The answer to this question is most likely as varied as the 300 million plus individuals who currently inhabit America . Many perhaps have so neglected constructing a sense of self--choosing instead to fill their lives responding to the stimuli of empty, short-term pleasures and moment-to-moment distractions--that they look to the state to do those things for them that they ought to be doing for themselves, but are far too insecure to even try. Others are probably so frightened by a big, complex and ever more rapidly changing world they cannot fathom that they believe only the state and its monopoly on force can protect all of us from unknown threats lurking in the darkness.

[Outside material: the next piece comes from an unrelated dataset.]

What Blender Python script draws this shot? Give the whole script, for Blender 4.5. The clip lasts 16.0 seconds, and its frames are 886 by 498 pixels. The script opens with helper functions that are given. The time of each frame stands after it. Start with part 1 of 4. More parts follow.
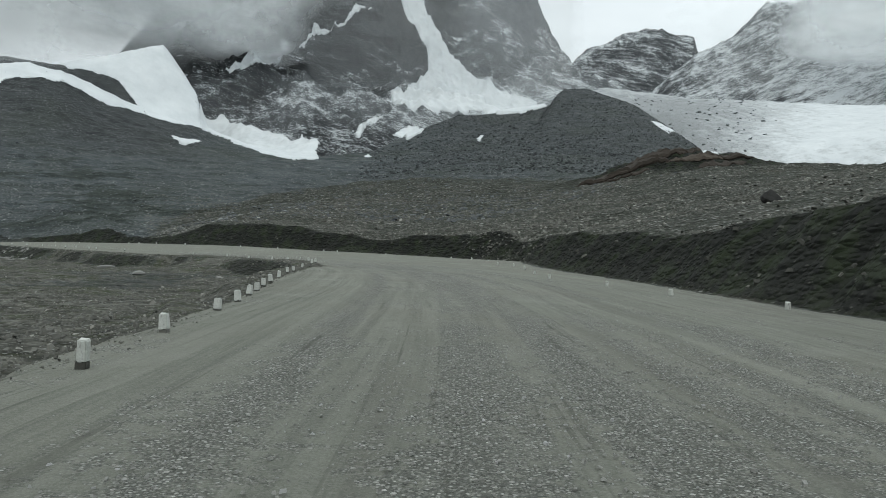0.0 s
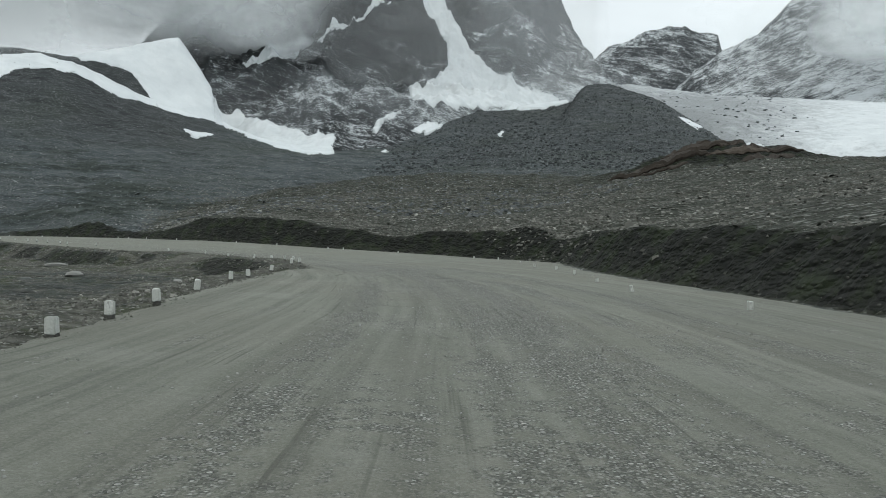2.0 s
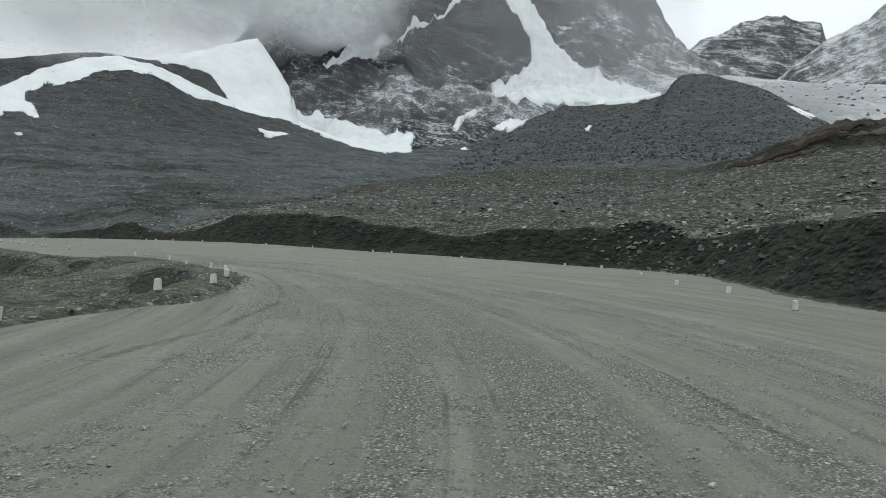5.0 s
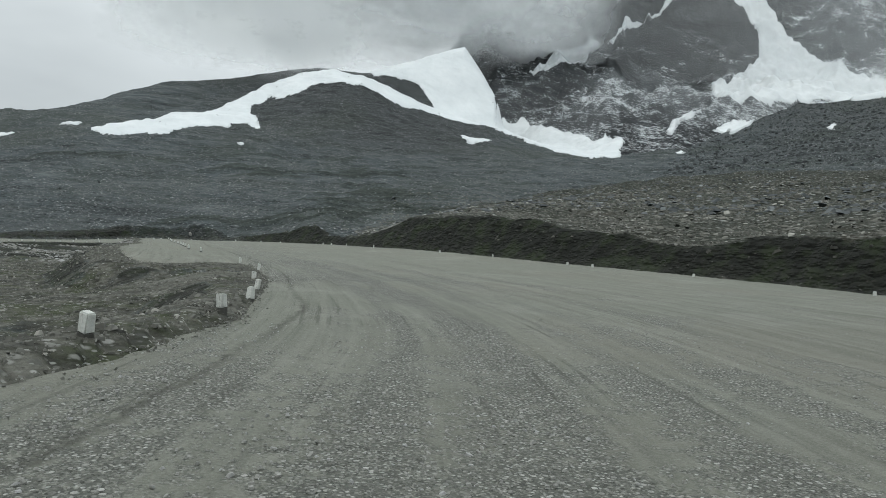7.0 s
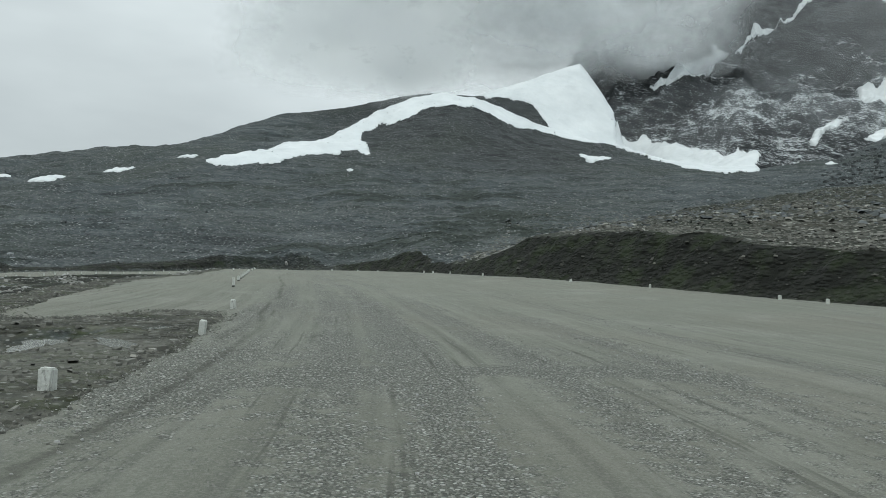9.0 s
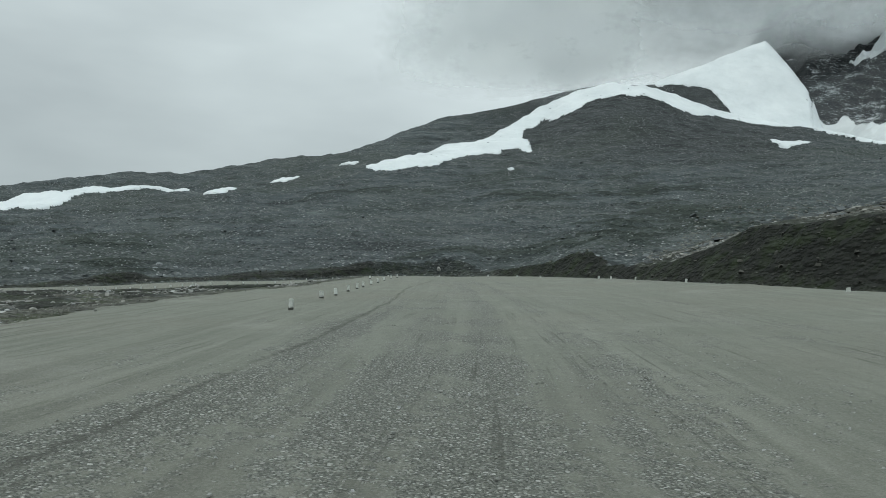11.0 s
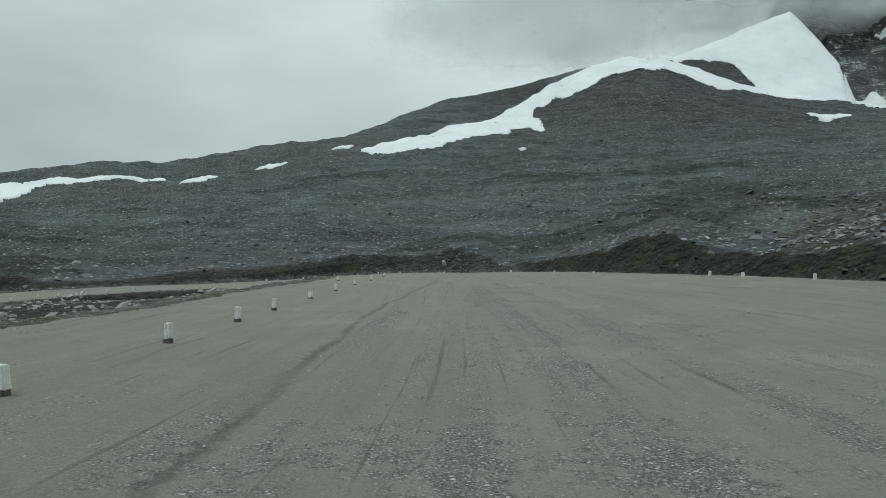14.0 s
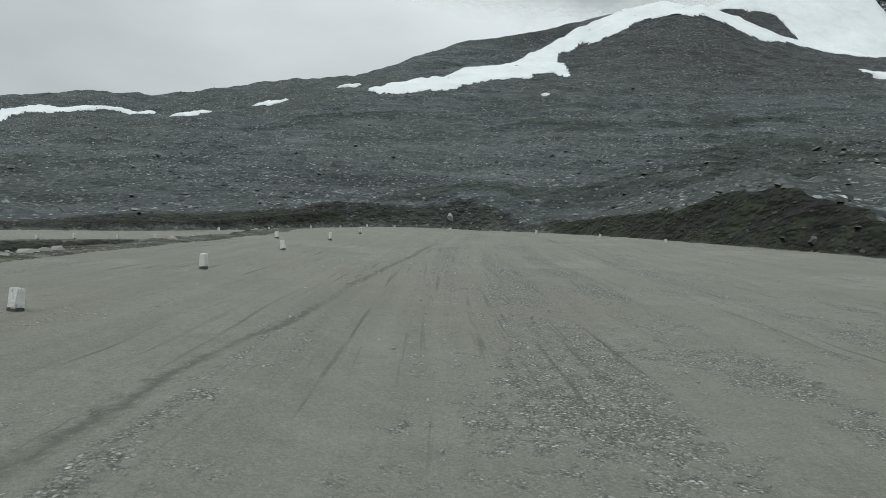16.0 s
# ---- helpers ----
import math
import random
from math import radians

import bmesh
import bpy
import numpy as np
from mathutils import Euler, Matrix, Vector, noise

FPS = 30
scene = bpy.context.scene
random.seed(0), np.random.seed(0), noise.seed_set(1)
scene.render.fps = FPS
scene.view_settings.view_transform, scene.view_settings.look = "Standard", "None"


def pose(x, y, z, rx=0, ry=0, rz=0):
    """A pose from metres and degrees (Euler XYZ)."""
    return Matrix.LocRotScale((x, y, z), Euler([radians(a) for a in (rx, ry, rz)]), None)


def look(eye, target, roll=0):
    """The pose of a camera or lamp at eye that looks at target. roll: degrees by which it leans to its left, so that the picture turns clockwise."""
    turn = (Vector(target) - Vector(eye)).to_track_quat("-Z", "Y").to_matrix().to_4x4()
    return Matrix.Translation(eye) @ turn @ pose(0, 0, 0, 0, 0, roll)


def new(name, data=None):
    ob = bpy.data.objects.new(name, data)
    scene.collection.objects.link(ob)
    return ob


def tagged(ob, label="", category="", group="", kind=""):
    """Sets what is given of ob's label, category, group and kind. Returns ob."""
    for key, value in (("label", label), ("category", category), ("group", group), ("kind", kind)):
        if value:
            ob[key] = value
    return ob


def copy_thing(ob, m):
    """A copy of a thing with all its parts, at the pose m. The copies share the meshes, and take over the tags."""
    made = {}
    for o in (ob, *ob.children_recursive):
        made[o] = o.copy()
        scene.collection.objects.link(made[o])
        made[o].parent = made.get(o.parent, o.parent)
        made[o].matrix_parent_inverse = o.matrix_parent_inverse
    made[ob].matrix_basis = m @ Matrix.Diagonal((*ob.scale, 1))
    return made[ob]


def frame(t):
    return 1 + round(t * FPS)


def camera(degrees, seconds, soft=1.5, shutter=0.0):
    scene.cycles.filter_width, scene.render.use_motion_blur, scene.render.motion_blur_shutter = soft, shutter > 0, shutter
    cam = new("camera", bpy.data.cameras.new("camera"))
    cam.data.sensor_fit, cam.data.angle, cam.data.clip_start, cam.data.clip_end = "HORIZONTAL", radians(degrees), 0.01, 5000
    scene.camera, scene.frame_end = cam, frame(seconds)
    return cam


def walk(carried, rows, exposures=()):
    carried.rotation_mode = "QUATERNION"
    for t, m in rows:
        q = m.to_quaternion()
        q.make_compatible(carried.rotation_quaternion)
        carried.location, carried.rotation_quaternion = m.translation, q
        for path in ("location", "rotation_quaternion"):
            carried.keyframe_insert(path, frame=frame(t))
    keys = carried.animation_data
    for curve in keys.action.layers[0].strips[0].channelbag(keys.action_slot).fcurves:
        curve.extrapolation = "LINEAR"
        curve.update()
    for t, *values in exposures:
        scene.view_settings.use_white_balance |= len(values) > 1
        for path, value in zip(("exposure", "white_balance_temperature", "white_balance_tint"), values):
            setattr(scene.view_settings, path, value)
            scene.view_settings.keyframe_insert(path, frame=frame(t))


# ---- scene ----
cam = camera(63.97, 16.0, soft=0.6)


def steer(x, y, z, yaw, pitch, roll):
    """The camera's pose from its place and its yaw, pitch and roll in degrees."""
    ahead = Vector((-math.sin(radians(yaw)) * math.cos(radians(pitch)), math.cos(radians(yaw)) * math.cos(radians(pitch)), math.sin(radians(pitch))))
    return look((x, y, z), Vector((x, y, z)) + ahead, roll)


# seconds, place, yaw, pitch, roll
PATH = [
    (0, -0.000, -0.000, 1.840, 0.734, -0.074, 1.685),
    (0.5, -0.221, 3.950, 1.808, 0.901, -0.534, 1.666),
    (1, -0.298, 7.898, 1.779, 1.100, -0.456, 0.850),
    (1.5, -0.490, 11.605, 1.752, 1.515, -0.346, 0.821),
    (2, -0.665, 15.707, 1.707, 2.173, -0.219, 2.175),
    (2.5, -0.727, 20.023, 1.649, 2.924, 0.003, 1.681),
    (3, -0.900, 24.129, 1.692, 3.778, 0.136, 2.004),
    (3.2, -0.924, 25.863, 1.720, 4.086, 0.118, 2.210),
    (5.3, -1.203, 44.740, 1.771, 9.965, -0.375, 1.652),
    (5.5, -1.529, 46.756, 1.772, 10.731, -0.450, 1.328),
    (6, -2.470, 51.704, 1.736, 14.432, -0.574, 1.152),
    (6.5, -3.680, 56.551, 1.693, 20.718, -0.403, 1.604),
    (7, -5.241, 61.256, 1.717, 25.362, -0.232, 3.344),
    (7.5, -7.092, 65.920, 1.744, 25.534, -0.029, 3.436),
    (8, -9.450, 70.380, 1.729, 26.138, 1.787, 1.137),
    (8.5, -12.377, 74.708, 1.715, 30.377, 1.869, 2.379),
    (9, -15.105, 79.050, 1.710, 34.777, 1.482, 2.496),
    (9.5, -17.844, 83.243, 1.740, 39.006, 1.231, 2.359),
    (10, -20.688, 87.215, 1.749, 40.939, 1.091, 2.527),
    (10.2, -21.908, 88.631, 1.752, 42.696, 2.391, 2.575),
    (12.3, -35.580, 101.617, 1.744, 52.062, -1.547, 1.234),
    (12.5, -37.175, 102.912, 1.740, 51.946, -1.643, 1.271),
    (12.7, -38.766, 104.250, 1.738, 51.593, -3.491, 0.151),
    (13, -41.146, 106.312, 1.737, 51.121, 0.495, 4.774),
    (13.5, -45.089, 109.832, 1.745, 48.948, 1.016, 3.504),
    (14, -48.972, 113.426, 1.759, 48.491, 0.789, 0.563),
    (14.5, -52.804, 116.905, 1.759, 48.665, -2.425, 1.363),
    (15, -56.526, 120.309, 1.767, 48.509, -2.951, 1.588),
    (15.5, -60.122, 123.737, 1.758, 48.721, -3.423, 3.302),
    (16, -63.672, 127.136, 1.753, 49.204, -3.043, 3.077),
]
walk(cam, [(t, steer(*row)) for t, *row in PATH], [(0, 0.02, 6480, 2), (3, 0.02, 6500, 3), (5.5, 0.17, 6560, 4), (9, 0.15, 6450, 0), (12.5, 0.02, 6360, -3), (13, 0.1, 6400, -2), (13.5, 0.07, 6400, -2), (14, 0.02, 6370, -3), (14.5, 0.1, 6400, -1), (16, 0.18, 6580, 3)])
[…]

Such rationalizations are essentially lazy shortcuts and ill substitutes for the real thinking required when contemplating issues of stability and security, but perhaps this is why so many choose ignorance: It seems easier in the short term. The long term consequences of lazy thinking, however, are frequently destructive.
Jefferson said that the price of liberty is eternal vigilance, and this will probably always be the case, state or no state. Whatever the philosophy behind it, the kind of rationalism that condones and promotes the initiation of force and coercion as a proper means to ends will most likely be something we will always have to be vigilant against, requiring us to be fully armed with clear reason and a life-affirming, liberty-defending philosophy.
It is the philosophy and ideas that dominate a culture that ultimately matter. Even if we are fortunate enough to see the state finally blow away in our lifetime, it is important to remember that it will always remain so.